As the title of this e-mail suggests, the search for broadband continues.
After a brief dabble in wireless with a local ISP, which unfortunately came to nothing, I'm now investigating one-way satellite broadband. I've found a supplier called netsystems ( www.netsystem.com ) who use Astra for the downlink aspect of the connection.
I can make a slight modification to my Sky dish (i.e. add a dual LNB) and pick up the signal. However, I need to invest in what Net Systems call a 'Sat Modem'. They ship a free Windows 'Sat Modem' when you sign up, but I'm interested to know whether anyone has ever come across a Linux compatible 'sat modem'? I may be forced to move my Gentoo based router to a Win2k install to benefit from the faster connection offered by the satellite (Help!!!!)
Any help would be greatly appreciated.
Cheers, Nick
On Friday 24 October 2003 13:15, Nick Heppleston wrote:
They ship a free Windows 'Sat Modem' when you sign up, but I'm interested to know whether anyone has ever come across a Linux compatible 'sat modem'?
Ooh good luck with that. Most of the Sat modems I have seen use some sort of packet resizing/web accelerating trickery to get over the inherent latency in the network.
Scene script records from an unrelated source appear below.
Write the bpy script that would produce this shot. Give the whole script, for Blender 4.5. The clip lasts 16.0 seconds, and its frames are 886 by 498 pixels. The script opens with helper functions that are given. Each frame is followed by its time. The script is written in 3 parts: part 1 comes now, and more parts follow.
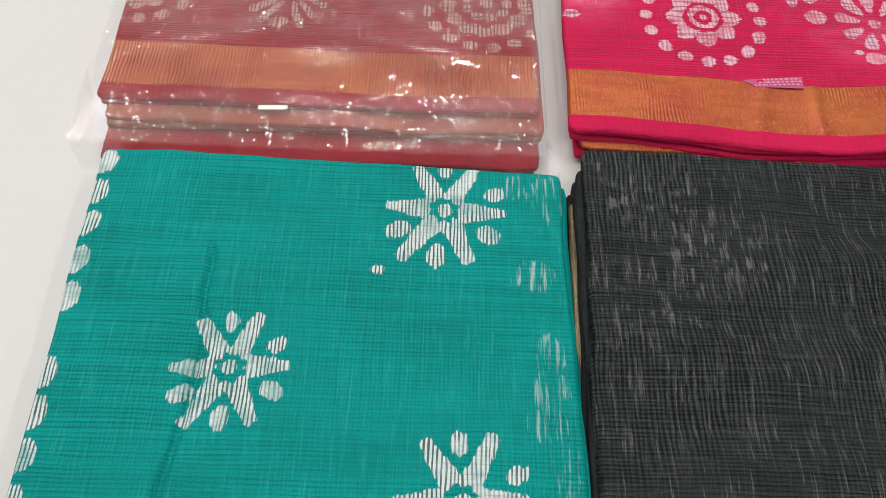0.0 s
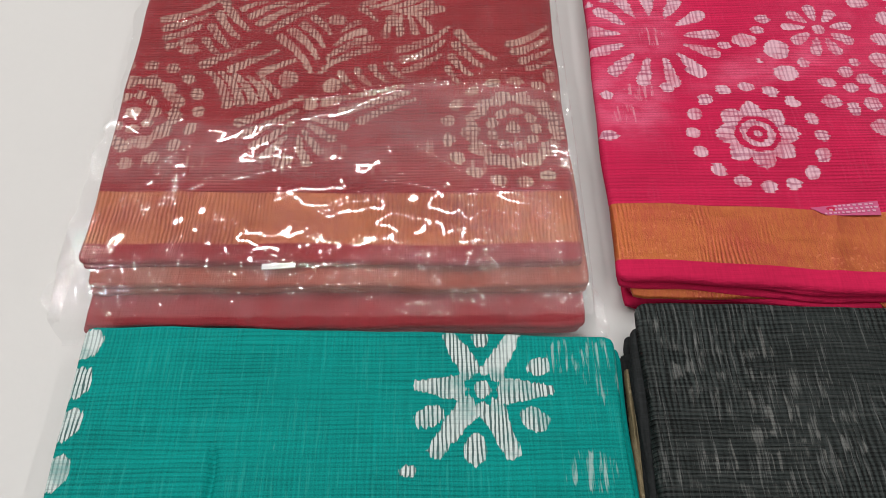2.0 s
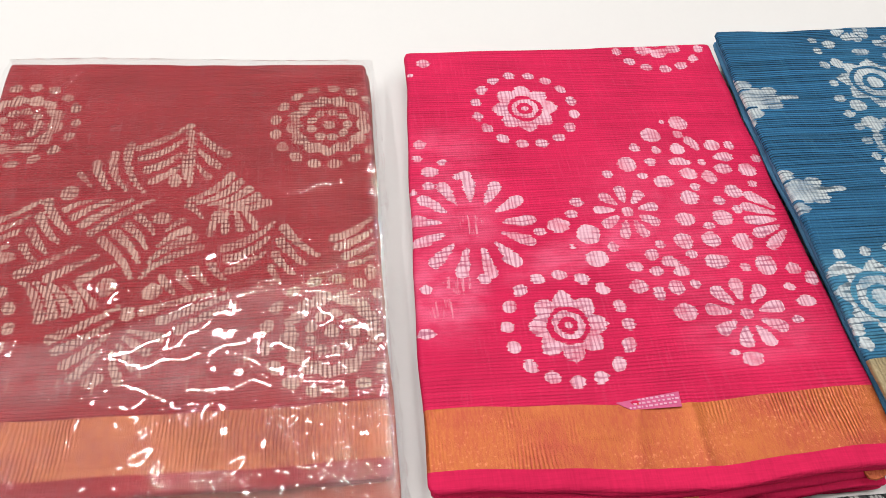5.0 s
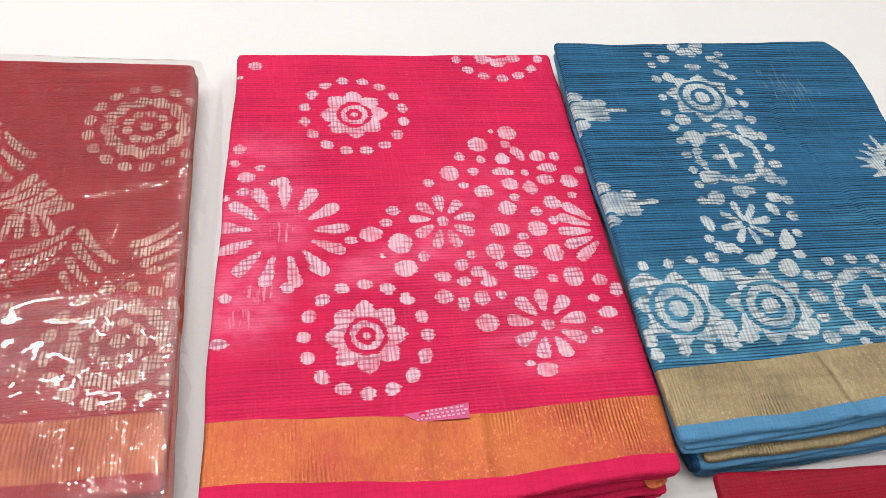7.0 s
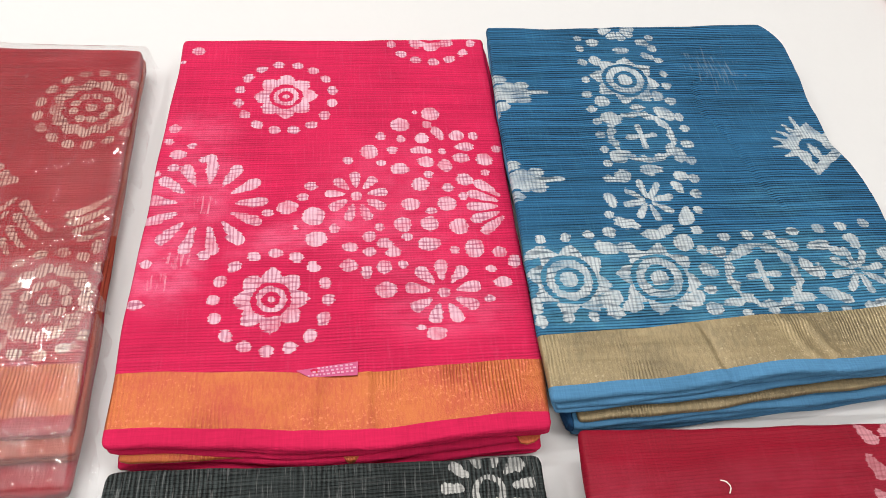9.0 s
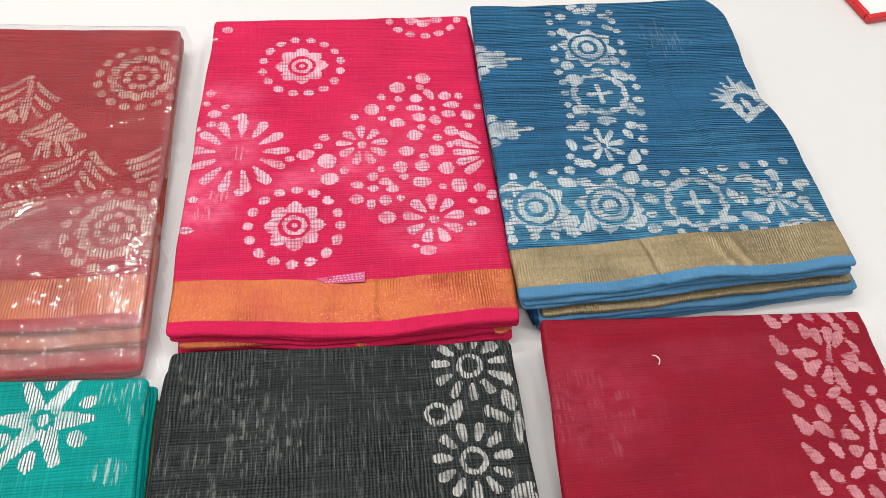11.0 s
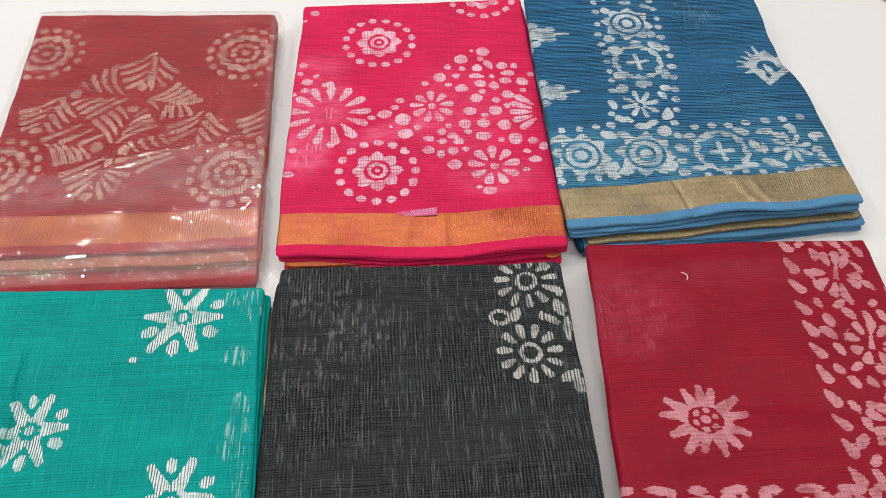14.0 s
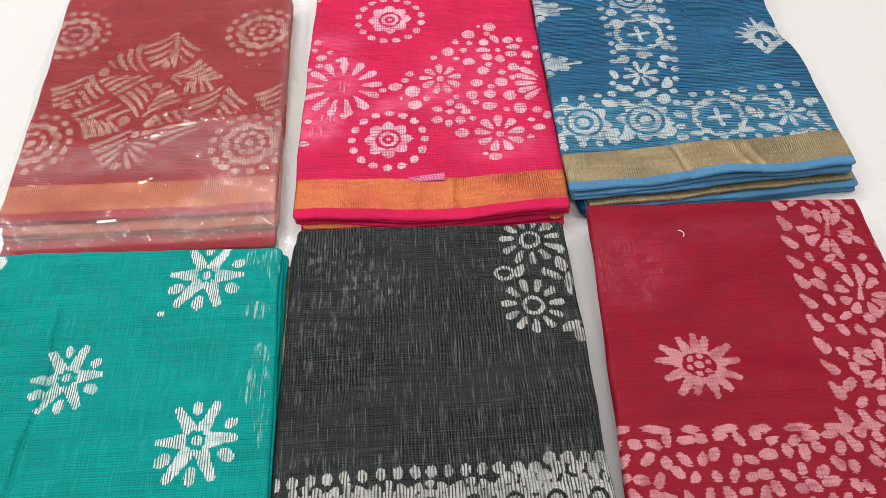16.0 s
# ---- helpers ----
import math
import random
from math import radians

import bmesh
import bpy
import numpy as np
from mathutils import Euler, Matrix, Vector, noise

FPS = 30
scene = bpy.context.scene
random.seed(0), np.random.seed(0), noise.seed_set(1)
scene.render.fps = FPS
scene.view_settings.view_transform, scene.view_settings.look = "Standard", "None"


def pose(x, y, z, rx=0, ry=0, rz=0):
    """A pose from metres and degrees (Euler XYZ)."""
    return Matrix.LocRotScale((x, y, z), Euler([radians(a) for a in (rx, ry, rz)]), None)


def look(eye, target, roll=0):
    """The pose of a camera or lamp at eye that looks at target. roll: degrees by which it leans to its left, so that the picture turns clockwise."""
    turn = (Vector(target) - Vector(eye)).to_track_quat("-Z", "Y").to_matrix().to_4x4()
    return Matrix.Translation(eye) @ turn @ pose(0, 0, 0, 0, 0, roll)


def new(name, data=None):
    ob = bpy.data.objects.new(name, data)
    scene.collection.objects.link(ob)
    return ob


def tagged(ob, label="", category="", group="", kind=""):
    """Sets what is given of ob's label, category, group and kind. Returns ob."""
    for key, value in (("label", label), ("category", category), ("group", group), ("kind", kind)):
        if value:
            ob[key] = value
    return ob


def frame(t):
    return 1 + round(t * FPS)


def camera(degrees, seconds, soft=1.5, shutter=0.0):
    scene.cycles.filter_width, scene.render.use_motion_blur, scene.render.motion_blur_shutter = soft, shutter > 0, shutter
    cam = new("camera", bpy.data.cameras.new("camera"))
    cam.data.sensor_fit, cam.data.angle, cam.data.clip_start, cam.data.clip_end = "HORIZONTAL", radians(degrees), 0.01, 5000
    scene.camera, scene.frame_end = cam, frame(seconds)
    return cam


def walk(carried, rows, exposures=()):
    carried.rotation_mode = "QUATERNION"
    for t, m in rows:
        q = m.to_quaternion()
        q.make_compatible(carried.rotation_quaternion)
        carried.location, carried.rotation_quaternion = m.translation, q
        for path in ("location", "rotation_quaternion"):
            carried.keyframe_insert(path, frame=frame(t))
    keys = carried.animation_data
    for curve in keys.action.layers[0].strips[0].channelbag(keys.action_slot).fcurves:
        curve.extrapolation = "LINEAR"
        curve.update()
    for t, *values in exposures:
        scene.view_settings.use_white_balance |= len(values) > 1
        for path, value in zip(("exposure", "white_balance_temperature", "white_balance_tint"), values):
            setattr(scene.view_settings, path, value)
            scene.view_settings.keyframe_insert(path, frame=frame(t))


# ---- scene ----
cam = camera(61.0, 16.0, soft=0.7)
PATH = [
    (0, (0.032, 0.019, 0.389), (0.063, 0.986, -1.361), 3.4),
    (0.5, (0.036, 0.055, 0.382), (0.056, 1.046, -1.356), 1.5),
    (1, (0.031, 0.074, 0.376), (0.044, 1.088, -1.348), 1.0),
    (1.5, (0.023, 0.09, 0.375), (0.028, 1.115, -1.343), 0.4),
    (2, (0.018, 0.112, 0.374), (0.031, 1.156, -1.332), 0.1),
    (2.5, (0.023, 0.138, 0.386), (0.034, 1.223, -1.294), -1.0),
    (3, (0.026, 0.155, 0.394), (0.069, 1.275, -1.262), -0.2),
    (3.5, (0.031, 0.167, 0.408), (0.088, 1.32, -1.225), -0.3),
    (4, (0.042, 0.173, 0.417), (0.152, 1.349, -1.197), 1.9),
    (4.5, (0.064, 0.171, 0.423), (0.208, 1.355, -1.183), 2.6),
    (5, (0.088, 0.173, 0.426), (0.287, 1.354, -1.176), 4.8),
    (5.2, (0.099, 0.175, 0.423), (0.344, 1.351, -1.176), 6.2),
    (7.3, (0.19, 0.169, 0.437), (0.536, 1.321, -1.162), 11.3),
    (7.5, (0.198, 0.167, 0.438), (0.527, 1.313, -1.168), 11.3),
    (8, (0.217, 0.164, 0.443), (0.527, 1.316, -1.162), 11.3),
    (8.5, (0.242, 0.147, 0.454), (0.489, 1.308, -1.156), 8.7),
    (9, (0.267, 0.132, 0.469), (0.501, 1.269, -1.16), 7.7),
    (9.2, (0.277, 0.119, 0.477), (0.508, 1.262, -1.148), 7.2),
    (11.3, (0.26, 0.002, 0.548), (0.459, 1.125, -1.095), 5.4),
    (11.5, (0.247, -0.011, 0.552), (0.413, 1.125, -1.086), 3.9),
    (12, (0.218, -0.03, 0.557), (0.322, 1.105, -1.086), 1.8),
    (12.5, (0.208, -0.046, 0.568), (0.314, 1.087, -1.077), 1.9),
    (13, (0.218, -0.07, 0.572), (0.273, 1.098, -1.051), -1.2),
    (13.5, (0.229, -0.086, 0.581), (0.311, 1.08, -1.042), -0.1),
    (14, (0.235, -0.098, 0.596), (0.333, 1.054, -1.036), 1.3),
    (14.5, (0.241, -0.119, 0.614), (0.279, 1.033, -1.02), -1.3),
    (15, (0.244, -0.142, 0.626), (0.279, 1.044, -0.984), -1.7),
    (15.5, (0.243, -0.148, 0.63), (0.299, 1.039, -0.979), -0.8),
    (16, (0.242, -0.147, 0.608), (0.29, 0.998, -1.031), -1.2),
]
EXPOSURES = [(0.0, -0.46), (1.5, -0.55), (2.5, -0.72), (3.5, -0.66), (4.0, -0.49), (4.5, -0.37), (5.0, -0.18), (8.5, -0.16), (9.0, -0.13), (11.5, -0.16), (12.0, -0.05), (13.5, -0.07), (14.0, -0.26), (14.5, -0.16), (15.5, -0.28), (16.0, -0.19)]
walk(cam, [(t, look(eye, target, roll)) for t, eye, target, roll in PATH], EXPOSURES)

# ---- world, lamps ----
world = bpy.data.worlds.new("room_air")
scene.world = world
world.use_nodes = True
world.node_tree.nodes["Background"].inputs[0].default_value = (1.0, 0.97, 0.93, 1)
world.node_tree.nodes["Background"].inputs[1].default_value = 0.3


def tube_lamp(x, y, z, watts, turn, length=1.2, width=0.030):
    """A ceiling tube: an area lamp of the tube's size, pointing down."""
    data = bpy.data.lights.new("tube_lamp", "AREA")
    data.shape, data.size, data.size_y, data.energy = "RECTANGLE", length, width, watts
    data.color = (1.0, 0.975, 0.965)
    ob = new("tube_lamp", data)
    ob.matrix_world = pose(x, y, z, 0, 0, turn)
    return tagged(ob, "slim white fluorescent tube, assumed out of view under the ceiling", "lamp", kind="structure")


tube_lamp(-0.22, 1.50, 1.84, 25, 3)
# unseen tube, added so that the sleeve's crushed end catches glints
tube_lamp(0.10, 0.80, 1.84, 9, 2)
tube_lamp(0.45, -0.75, 1.84, 18, 0)
tube_lamp(-1.25, 0.6, 1.84, 20, 90)
# unseen tube, added to brighten the right-hand side
tube_lamp(1.45, 0.45, 1.84, 15, 90)


# ---- materials ----
class Nodes:
    """Short hand for node trees: every call adds a node and returns its first output."""

    def __init__(self, name):
        self.m = bpy.data.materials.new(name)
        self.m.use_nodes = True
        self.t = self.m.node_tree
        self.bsdf = self.t.nodes["Principled BSDF"]
        self.out = self.t.nodes["Material Output"]
        self.co = self.add("ShaderNodeTexCoord").outputs["Object"]

    def add(self, kind):
        return self.t.nodes.new(kind)

    def wire(self, a, socket):
        if isinstance(a, bpy.types.NodeSocket):
            self.t.links.new(a, socket)
        else:
            socket.default_value = a

    def calc(self, op, a, b=0.0, c=0.0, clamp=False):
        n = self.add("ShaderNodeMath")
        n.operation, n.use_clamp = op, clamp
        for v, s in zip((a, b, c), n.inputs):
            self.wire(v, s)
        return n.outputs[0]

    def stretch(self, sx, sy, sz=1.0):
        n = self.add("ShaderNodeMapping")
        n.inputs["Scale"].default_value = (sx, sy, sz)
        self.wire(self.co, n.inputs["Vector"])
        return n.outputs[0]

    def noise(self, sx, sy, sz=1.0, detail=2.0, rough=0.5):
        n = self.add("ShaderNodeTexNoise")
        n.inputs["Scale"].default_value, n.inputs["Detail"].default_value = 1.0, detail
        n.inputs["Roughness"].default_value = rough
        self.wire(self.stretch(sx, sy, sz), n.inputs["Vector"])
        return n.outputs[0]

    def ramp(self, v, lo, hi, to0=0.0, to1=1.0):
        n = self.add("ShaderNodeMapRange")
        n.interpolation_type = "SMOOTHSTEP"
        for v2, s in zip((v, lo, hi, to0, to1), n.inputs):
            self.wire(v2, s)
        return n.outputs[0]

    def mix(self, f, a, b):
        n = self.add("ShaderNodeMix")
        n.data_type = "RGBA"
        for v, i in ((f, 0), (a, 6), (b, 7)):
            self.wire(v, n.inputs[i])
        return n.outputs[2]

    def tint(self, colour, value):
        n = self.add("ShaderNodeVectorMath")
        n.operation = "SCALE"
        self.wire(colour[:3] if isinstance(colour, tuple) else colour, n.inputs[0])
        self.wire(value, n.inputs[3])
        return n.outputs[0]

    def attr(self, name):
        n = self.add("ShaderNodeAttribute")
        n.attribute_name = name
        return n.outputs["Fac"]

    def axes(self):
        n = self.add("ShaderNodeSeparateXYZ")
        self.wire(self.co, n.inputs[0])
        return n.outputs

    def bump(self, height, strength=1.0, distance=1.0):
        n = self.add("ShaderNodeBump")
        n.inputs["Strength"].default_value, n.inputs["Distance"].default_value = strength, distance
        self.wire(height, n.inputs["Height"])
        self.wire(n.outputs[0], self.bsdf.inputs["Normal"])

    def finish(self, colour, rough, metal=0.0, sheen=0.0, specular=0.5):
        for v, k in ((colour, "Base Color"), (rough, "Roughness"), (metal, "Metallic"), (sheen, "Sheen Weight"), (specular, "Specular IOR Level")):
            self.wire(v, self.bsdf.inputs[k])
        return self.m


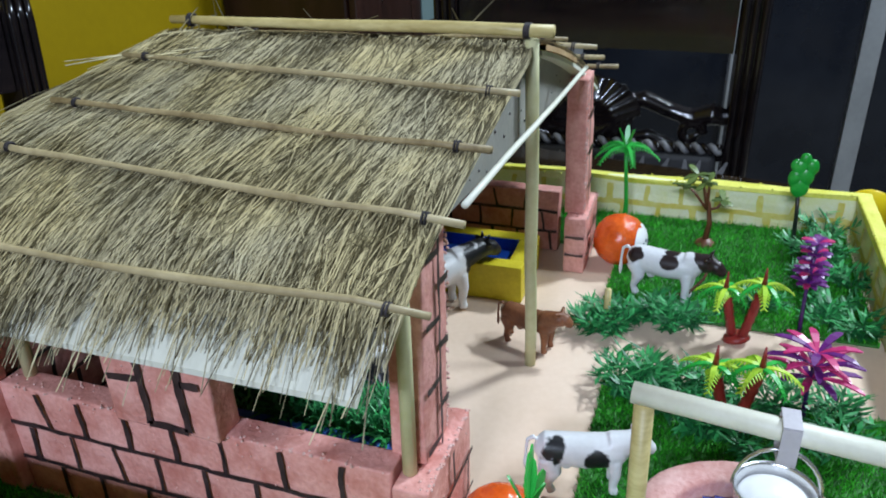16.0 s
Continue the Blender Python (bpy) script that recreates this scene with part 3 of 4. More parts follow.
def thatch(s, n, seed):
    """Loose straw stalks laid down the slope in rows, each a thin three-sided stalk."""
    r = np.random.RandomState(seed)
    x0 = r.uniform(0.0, XE - 0.05, n) ** 1.0
    length = r.uniform(0.05, 0.13, n)
    y = r.uniform(Y0 - 0.002, Y1 + 0.006, n)
    clump = np.array([noise.noise(Vector((a * 26, b * 60, seed))) for a, b in zip(x0, y)])
    patch = np.array([noise.noise(Vector((a * 70, b * 110, seed + 5))) for a, b in zip(x0, y)])
    skew = 0.30 * clump + 0.16 * patch + r.normal(0.0, 0.07, n)
    length = length * (1 + 0.5 * patch)
    top = r.uniform(0.0, 0.0042, n)
    tip = r.uniform(-0.0015, 0.003, n)
    rad = r.uniform(0.00022, 0.00052, n)
    reach = XE - 0.004 + 0.026 * r.uniform(0, 1, n) ** 2
    if s < 0:
        reach += np.clip((y - 0.13) / 0.12, 0, 1) * 0.002
        reach -= np.clip((0.21 - y) / 0.10, 0, 1) * 0.050 * r.uniform(0, 1, n) ** 0.7
    else:
        reach += 0.010
    stop = np.minimum(x0 + length, reach)
    seg = 4
    t = np.linspace(0, 1, seg)
    verts = np.zeros((n, seg, 3, 3))
    bow = r.normal(0, 0.004, n)
    for i in range(seg):
        x = x0 + (stop - x0) * t[i]
        zz = np.array([roof_z(s * v) for v in x]) + top + tip * t[i] - np.clip(x - XE, 0, 1) * 0.1
        yy = np.maximum(y + skew * (stop - x0) * t[i] + bow * 4 * t[i] * (1 - t[i]), Y0 - 0.004 + 0.4 * (y - Y0) * (y < Y0))
        for k in range(3):
            a = 2.0944 * k + 0.6
            w = rad * (1 - 0.4 * t[i])
            verts[:, i, k, 0] = s * x
            verts[:, i, k, 1] = yy + w * math.cos(a)
            verts[:, i, k, 2] = zz + w * math.sin(a)
    idx = np.arange(n)[:, None, None] * seg * 3
    faces = []
    for i in range(seg - 1):
        for k in range(3):
            q = np.array([i * 3 + k, i * 3 + (k + 1) % 3, (i + 1) * 3 + (k + 1) % 3, (i + 1) * 3 + k])
            faces.append(idx[:, 0, :] + q[None, :])
    raw("straw", verts.reshape(-1, 3), np.concatenate(faces), "straw", shed, "dry straw thatch stalks")


thatch(-1, 24000, 21)
thatch(1, 22000, 22)

# stray stalks at the ridge's back
bm = bmesh.new()
rnd = random.Random(77)
for k in range(26):
    a = Vector((rnd.uniform(-0.05, 0.05), rnd.uniform(0.2, 0.275), 0))
    a.z = roof_z(a.x) + 0.004
    d = Vector((rnd.uniform(-1, 1), rnd.uniform(-0.15, 0.35), rnd.uniform(-0.05, 0.14))).normalized() * rnd.uniform(0.02, 0.045)
    add_tube(bm, [a, a + d * 0.5, a + d], [0.0005, 0.0005, 0.0003], 4)
for k in range(4):
    y = rnd.uniform(0.02, 0.2)
    a = Vector((rnd.uniform(-0.004, 0.004), y, RIDGE + 0.008))
    add_tube(bm, [a, a + Vector((rnd.uniform(-0.02, 0.02), rnd.uniform(-0.02, 0.02), rnd.uniform(0.006, 0.02)))], 0.0004, 4)
tagged(part("stray_straw", bm, "straw", shed), kind="stuff")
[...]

So they all seem to behave like winmodems (i.e there is a lot of signal processing done in the driver rather than having an expensive dedicated controller in the modem) However some PC DVB (digital satellite TV cards) comply to the DVB/IB standard, if you can find one of these that will run DVB/IB mode in Linux it should work fine.
I'd have a long hard think about how you use your internet connection before embarking on a one or two way satellite solution. The bandwidth figures may look appealing, but the latency in the network is a real killer (you are going to be firmly in the 500ms + region of ping times here) So for say big downloads or streaming media it is fine, but for anything slightly interactive (browsing, shell sessions, games etc) it just isn't workable. You'd be far off better getting an unmetered dialup on ISDN.
That said, the one way providers I expect would have a caching proxy to help combat the web browsing side of things.
There were some plans to do a LEO satellite broadband service (Low Earth Orbit - 200 or so miles up) That would be a lot better than the 30,000 km + altitude of geostationary sats like Astra.